A soccer story
I hadn’t planned on getting caught up in this year’s World Cup, thinking instead that I would spend the duration of the tournament making jokes about shin guards, hooliganism and tie games. And yet there I was on a sweltering Saturday afternoon heeding the clarion call of the vuvuzuela, cheering on our homeboys against Ghana in what would be our final World Cup appearance of the season.
Oh yeah, I jumped right on that bandwagon just minutes after we snuck one past England’s goalie in that fateful first-round tie.
Who thought a tie could be so exhilarating? It’s precisely that preponderance of matches played to a draw — especially in the first round of play — that gets held up as the reason why soccer will never catch on in the US, even when played at the highest level on the world’s largest stage.
It’s pure crap, of course, as exemplified by high television ratings, throngs of people watching the games in the nation’s bars and restaurants, skyrocketing sales of vuvuzuelas adorned with American flags, even the introduction of the word “vuvuzuela” into the national lexicon.
Sounds kinda dirty, doesn’t it? The fact is that soccer has been a big part of American life since the 1970s, when Pel’ from Brazil became one of the world’s first onename superstars and signed on with the New York Cosmos in the old North American Soccer League. Who among us remembers watching Shep Messing, Franz Beckenbauer and Giorgio Chinaglia play in their home whites?
I do. I came along in the 1970s, along with all the other suburban kids who enjoyed — endured? — soccer as a rite of passage.
I played soccer — unspectacularly, mind you — for five or six years in the village league of my Long Island hometown, the Garden City Centennials. We all did. We practiced in fields after school, wore inordinately heavy blue-and-yellow reversible jerseys on spring weekends, ate cut-up oranges at halftime. We wore the jackets with our first names stitched on the breasts. We attended Soccer Fest every summer, watched our dads play in the fathers’ game, drenched our coaches in the dunking booth. And some of us were fortunate enough to hone our skills at Long Island Soccer Camp held each summer at Adelphi University, right in the middle of our hometown.
That was me in the summer of 1977, constantly adjusting my shin guards while learning the difference between a corner kick and a side kick. And yeah, that was me in ’79 acquiring the skill of goaltending after the ability to dribble proved insurmountable.
By summer 1980 I was the official goalie of my soccer camp team
— I forget our team name, but I remember I won the position from a kid named Brett Epstein, by far the best athlete on our squad whose talents were better suited to the other side of the field. We had a good season, I remember, and cruised through the playoffs to the championship largely on the foot of Brett Epstein. And in the final game, we played to a draw, necessitating a shootout at the end of regulation.
I was 10 years old and I swear I will never forget it: After the three long whistles had blown, my coach — who seemed pretty old but was probably just a college kid — took a knee beside me.

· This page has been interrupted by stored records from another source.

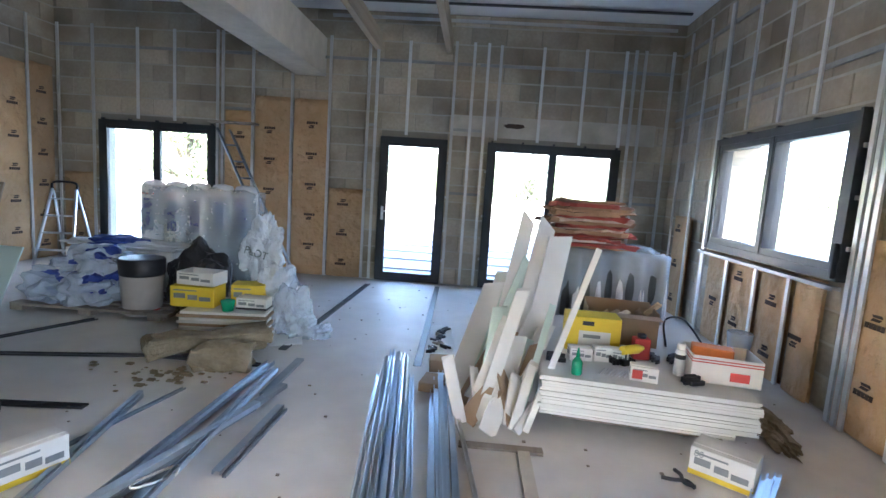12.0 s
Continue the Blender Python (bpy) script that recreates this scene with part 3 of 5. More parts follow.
rod = thing("threaded_rod", "black threaded rod fixed to the column", "rod", bm=tube_bm([(-1.552, -1.70, 1.42), (-1.49, -1.60, 1.422), (-1.515, -1.408, 1.430)], 0.008), mat=M_ALU)
tri_bm = bmesh.new()
tri_a = [tri_bm.verts.new((-1.535, y, z)) for y, z in ((-1.15, 0.0), (-1.478, 1.307), (-1.90, 0.0))]
tri_b = [tri_bm.verts.new((-1.548, y, z)) for y, z in ((-1.15, 0.0), (-1.478, 1.307), (-1.90, 0.0))]
tri_bm.faces.new(tri_a)
tri_bm.faces.new(tri_b[::-1])
for k in range(3):
    tri_bm.faces.new((tri_a[k], tri_a[(k + 1) % 3], tri_b[(k + 1) % 3], tri_b[k]))
offcut = thing("board_offcut", "white plasterboard offcut leaning on the column", "board")
part("board", tri_bm, M_PAPER, offcut)
part("cut_edge", tube_bm([(-1.530, -1.905, 0.01), (-1.530, -1.484, 1.30)], 0.012, 6), M_DARKWOOD, offcut, "dark brown cut edge")

# ---- leaning steel profile ----
m_lean, l_lean = between((-1.98, -0.875, 0.02), (-2.10, -1.37, 2.98), (1, 0.3, 0))
lean = thing("leaning_profile", "dull steel channel leaning against the ceiling", "profile", m=m_lean, bm=channel_bm(l_lean, 0.05, 0.04, 0.003, 0.01), mat=M_STEEL)

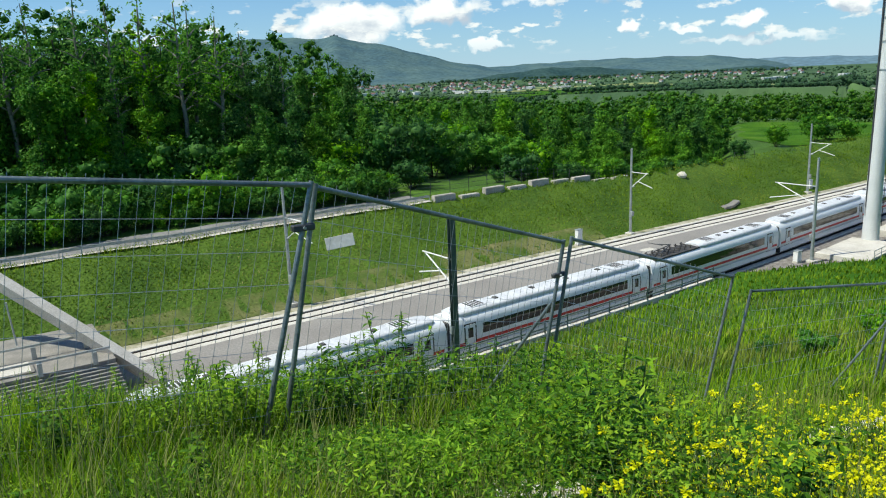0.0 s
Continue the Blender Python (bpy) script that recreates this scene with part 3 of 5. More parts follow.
# ---- tall radio mast and small works beside the track ----
def build_radio_mast():
    m = empty("radio_mast", pose(49.3, 84.4, 0.0), label="tall tapered grey steel radio mast with ladder and platform", category="mast")
    h = 38.0
    cuts = [0, 10, 19.5, 22.5, 25.0, 28.0, 33.0, h]
    v, f = loft([[((0.90 - 0.0092 * z) * math.cos(math.tau * k / 24), (0.90 - 0.0092 * z) * math.sin(math.tau * k / 24), z) for k in range(24)] for z in cuts])
    shaft = mesh_ob("shaft", v, f, M["pole_steel"], m, True)
    shaft.data.set_sharp_from_angle(angle=radians(40))
    for z in (0.3, 19.5, 22.5, 25.0):
        r = 0.90 - 0.0092 * z + 0.06
        part("flange", tb((0, 0, z - 0.09), (0, 0, z + 0.09), r, r, 24), M["galv"], m)
    ladder = part("ladder", bx(0.98, 1.03, -0.25, -0.20, 2.0, h), M["dark_steel"], m)
    b = bx(0.98, 1.03, 0.20, 0.25, 2.0, h)
    for k in range(120):
        z = 2.2 + k * 0.3
        box(b, 0.99, 1.02, -0.22, 0.22, z - 0.015, z + 0.015)
    part("safety_cage", b, M["dark_steel"], ladder)
    b = bmesh.new()
    for k in range(36):
        tube(b, (1.0, 0.0, 3 + k), (0.6, 0, 3 + k), 0.02)
    part("bracket", b, M["dark_steel"], ladder)
    part("cable_run", bx(-0.86, -0.78, -0.12, 0.12, 3.0, h), M["dark_steel"], m)
    plat = part("platform", tb((0, 0, h - 0.15), (0, 0, h), 2.45, 2.45, 16), M["dark_steel"], m)
    b = bmesh.new()
    for k in range(16):
        a, c = math.tau * k / 16, math.tau * (k + 1) / 16
        tube(b, (2.4 * math.cos(a), 2.4 * math.sin(a), h), (2.4 * math.cos(a), 2.4 * math.sin(a), h + 1.1), 0.03)
        for z in (0.55, 1.1):
            tube(b, (2.4 * math.cos(a), 2.4 * math.sin(a), h + z), (2.4 * math.cos(c), 2.4 * math.sin(c), h + z), 0.025)
    part("guard_rail", b, M["dark_steel"], plat)
    b = bmesh.new()
    for k in range(8):
        a = math.tau * k / 8
        tube(b, (2.35 * math.cos(a), 2.35 * math.sin(a), h - 0.15), (0.6 * math.cos(a), 0.6 * math.sin(a), h - 1.0), 0.04)
    part("strut", b, M["dark_steel"], plat)
    part("mast_top", tb((0, 0, h), (0, 0, h + 4), 0.45, 0.4, 16), M["pole_steel"], m)


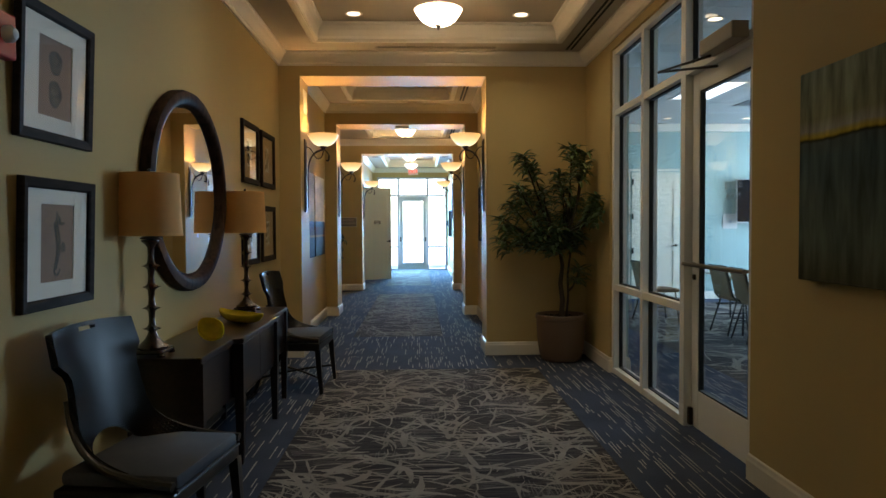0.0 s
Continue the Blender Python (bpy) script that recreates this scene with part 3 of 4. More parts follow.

“You want to stay in the goal?” he asked me. I looked over at Brett Epstein, a far superior goaltender than I, juggling a soccer ball on the sidelines. I remember thinking about it, but not for too long.
“You better put Epstein in,” I said. I think about that moment often, believe it or not. When I was a younger man I recalled it with shame, a moment of revealed weakness. If I had just stayed in that game, I thought, had participated in the shootout and emerged victorious,… why, my whole life might have been different.
But regrets, I’ve learned, are for fools and dreamers. And more importantly, I’ve come to look at my evaporated moment in a different light.
True, I could have stayed in, mustered what I could to affect the outcome. But I now realize that I was one of a team on that summer afternoon, that I had performed ably all season long, and also that, dammit, I wanted to win this thing, and we had a hell of a lot better chance of taking the championship with Epstein in the goal. It was an act of sacrificing my ego for the greater good.
We won that game. Epstein was phenomenal, stopping most of our opponents’ shots and helping our cause by knocking one in from the box. I was elated. We were elated, all 15 or so of us in that summer of 1980. And Brett Epstein was our hero.
He won most of the team awards at the end of our term: Most Goals, Best Passer, Best Shooter and the like. And when they announced the Best Goalie award, I assumed Coach was going to call his name again.
But he didn’t. He called mine. I know: stupid, right? But for some reason it’s stuck with me. Does it matter why?
I played soccer for several more years after that summer, each of them in the goal where I distinguished myself in the village league as having the biggest mouth and the weirdest jerseys. When the time came for the more serious players to move on, I was not one of them.
No biggie, not in the grand scheme of things. And I didn’t leave the sport empty-handed. I’ve got a certificate, and that memory of Brett Epstein’s game-winning performance.